Por fim, os filamentos que conectavam o Sonhar ao mundo dos mortais se afilaram tanto que começaram a se romper, um a um. O derradeiro rompimento dos laços entre os dois reinos passou a ser conhecido pelas fadas como a Fragmentação, pois não só quebrou os tênues elos entre Arcádia e o reino humano como também despedaçou o sonho de um dia reverter a Separação.
O termo “Fragmentação” evoca a ideia de um acontecimento repentino e cataclísmico — como um terremoto ou o lançamento de uma bomba nuclear – mas, na verdade, a Fragmentação descreve um processo de pequenas catástrofes à medida que, um a um, os portais que ligavam Arcádia ao mundo dos mortais foram se fragilizando e desmoronando, vedando o acesso ao Sonhar nos poucos pontos de contato que restavam.

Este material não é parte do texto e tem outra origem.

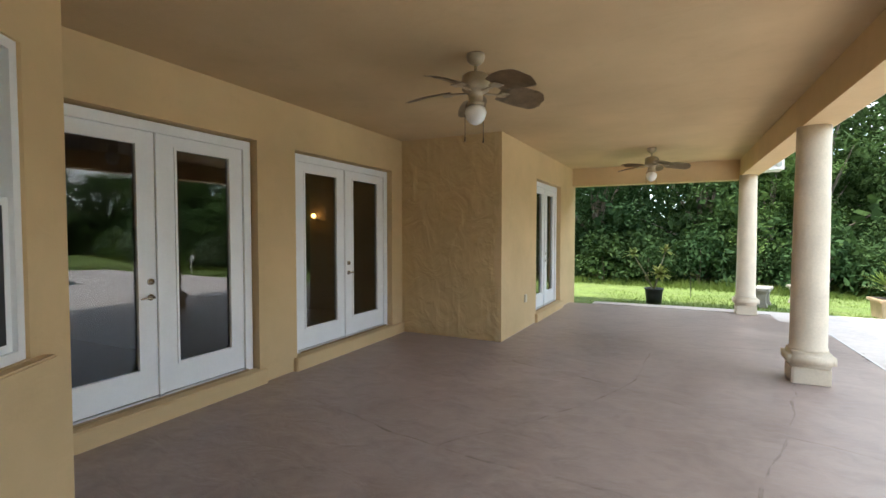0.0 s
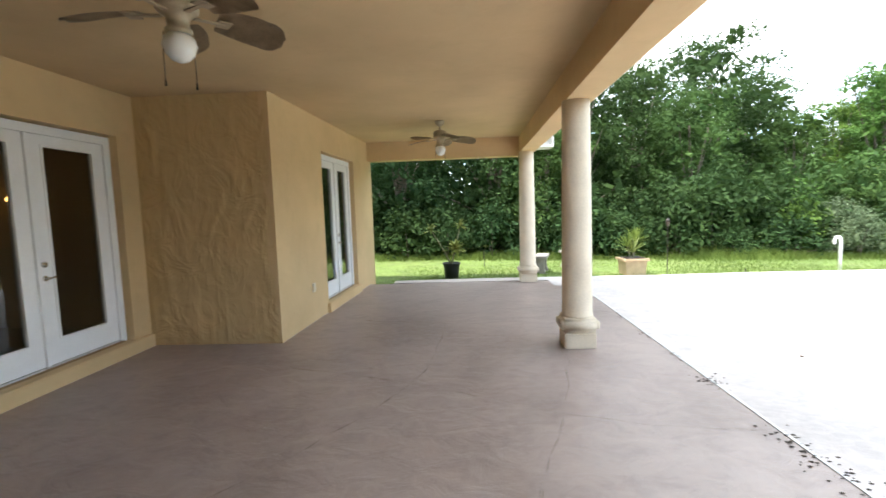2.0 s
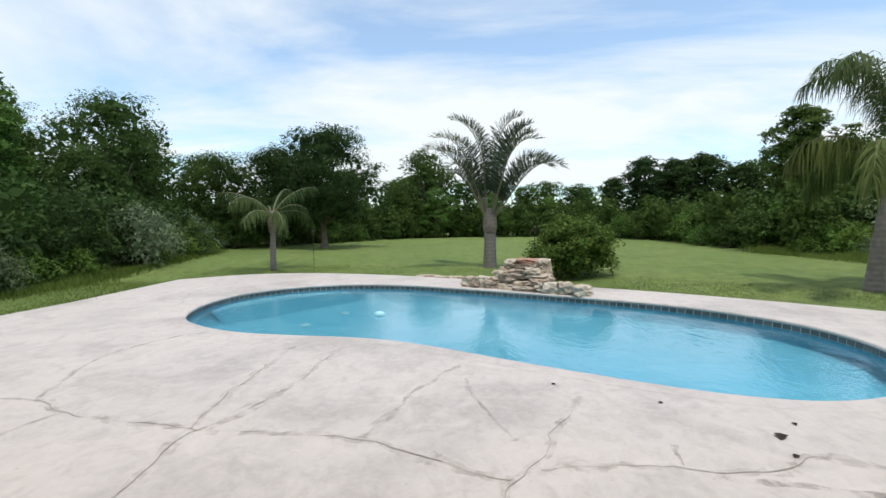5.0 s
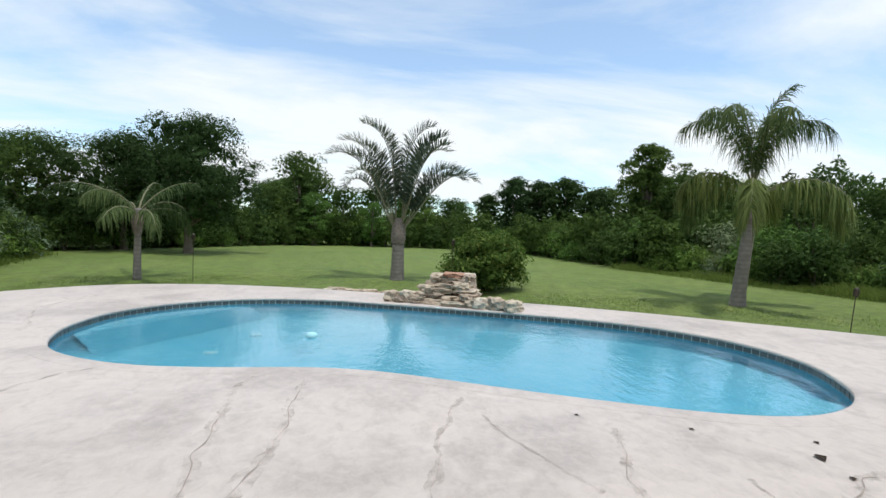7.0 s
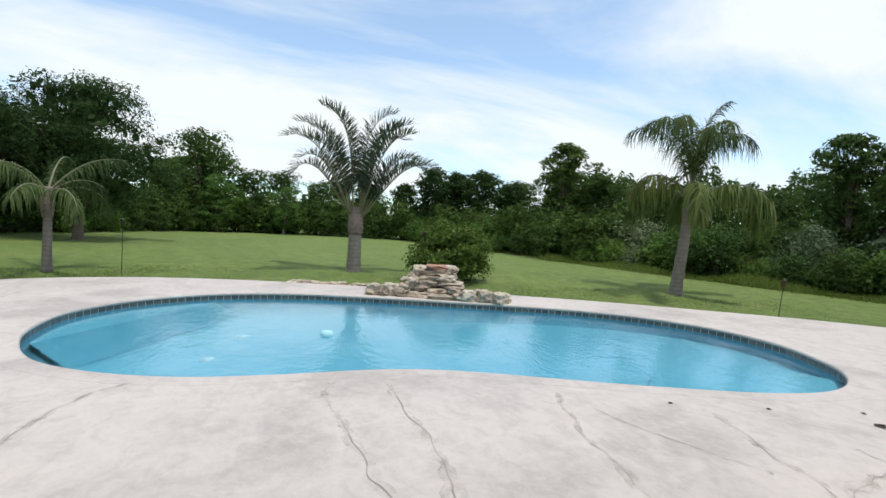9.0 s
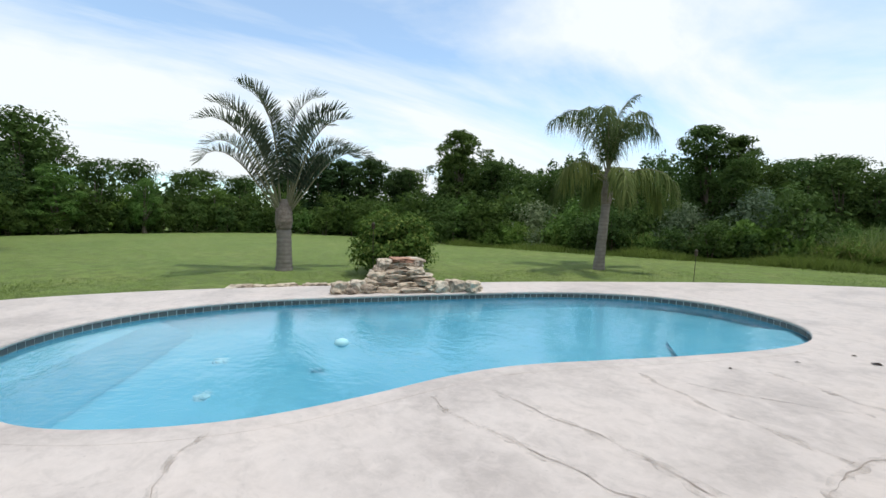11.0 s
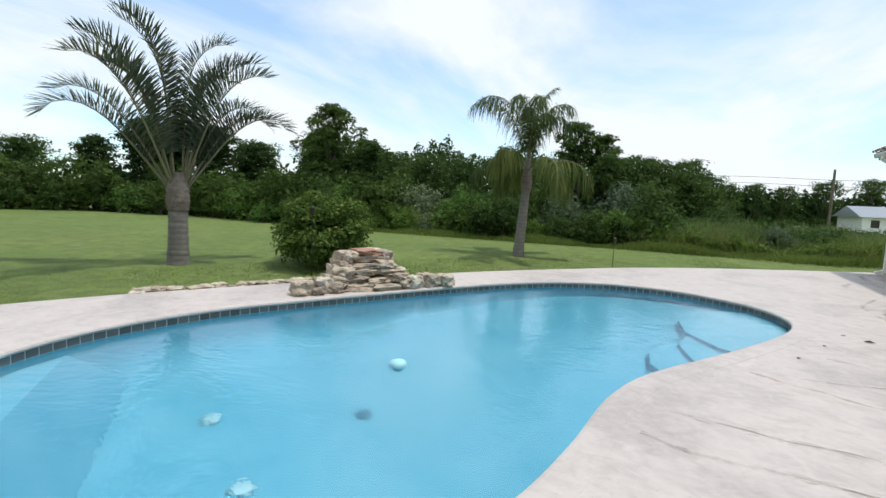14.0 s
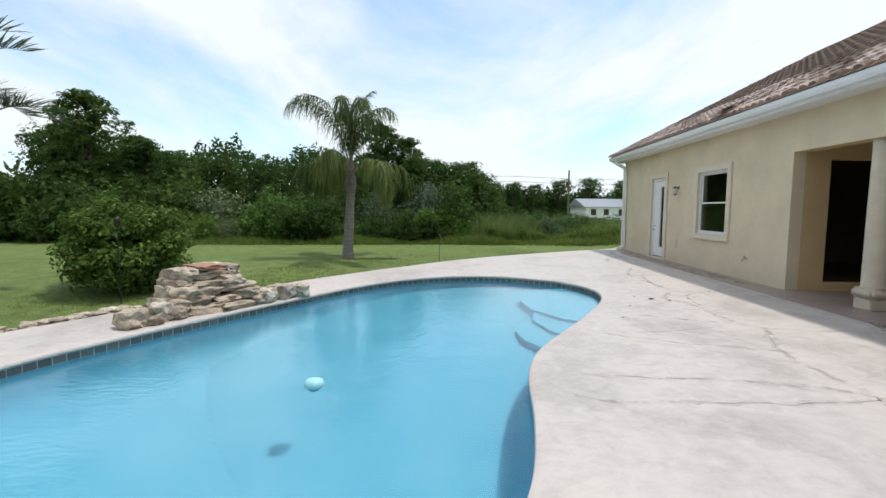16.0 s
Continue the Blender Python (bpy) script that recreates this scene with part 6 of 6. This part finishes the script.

A maioria dos estudiosos aponta a eclosão da Peste Negra, em 1347, como o catalisador da Fragmentação. Entre 1347 e 1351, 75 milhões de pessoas em toda a Europa – incluindo um terço da população da Inglaterra – foram vitimados por essa doença virulenta. A onda de medo e desespero que varreu o mundo nesse período ecoou do outro lado das Brumas e reverberou nos reinos feéricos.
No século XIV, o mundo humano foi acometido pelas dores do parto de uma nova era. Os profetas da razão, cujos esforços resultariam na Renascença e na gênese da teoria científica moderna, tentaram racionalizar os acontecimentos misteriosos e incontroláveis, como as pandemias. O populacho se refugiou na religião, renegando suas velhas crenças no sobrenatural em troca do consolo da Igreja, uma instituição que não tinha lugar para nenhuma outra magia, a não ser a sua própria.
À medida que um portal após outro ia se desintegrando ou fragmentava-se em milhares de pedaços que desapareciam ao primeiro contato com a mortalidade em estado bruto, os filhos do Sonhar perceberam que a inação só faria destruí-los. Nos anos abarcados pela Fragmentação, as fadas tomaram uma dentre três decisões que para sempre determinariam seus destinos.
Algumas recuaram para seus locais de poder, suas Propriedades Livres ou Clareiras, e ali realizaram grandes rituais de magia feérica para se isolarem do mundo dos mortais. Os seres encantados conhecidos como os Perdidos ainda vivem nesses lugares, esquecidos em sua própria realidade imutável.
A maior parte dos Sidhe, com pouquíssimas exceções, fugiu para Arcádia pelos portais restantes. Em alguns casos, batalhas violentas foram travadas nos limiares dos portais em ruínas, pois os Sidhe frenéticos lutavam pelo direito de entrar no Sonhar antes que as passagens se fechassem para sempre. As lendas das fadas contam que o Portal de Prata – e a Propriedade Livre a ele associada, a Corte de Todos os Reis — foi o último a ruir, e que seu fechamento assinalou o dobre fúnebre da Idade das Fadas.
Muitos Kiths plebeus – como os Exus, os Trolls, os Boggans e os Pooka – viram-se aprisionados no mundo dos mortais, abandonados por uma nobreza em pânico que se importava mais com a própria sobrevivência do que com o bem-estar de seus súditos feéricos. Essas fadas abandonadas tentaram se adaptar ao mundo enregelante da realidade cruel. Quando a Banalidade começou a varrer o mundo, não mais impedida pelos antigos elos com o Sonhar, as fadas que não puderam ou não quiseram fugir para Arcádia se submeteram a uma transformação desesperada e cobriram suas verdadeiras naturezas com uma camada de Banalidade, o que lhes permitiu sobreviver num mundo que não acreditava mais nelas. Tornaram-se changelings e, nos seis séculos que se seguiram, lutaram para manter vivos os fragmentos do Sonhar.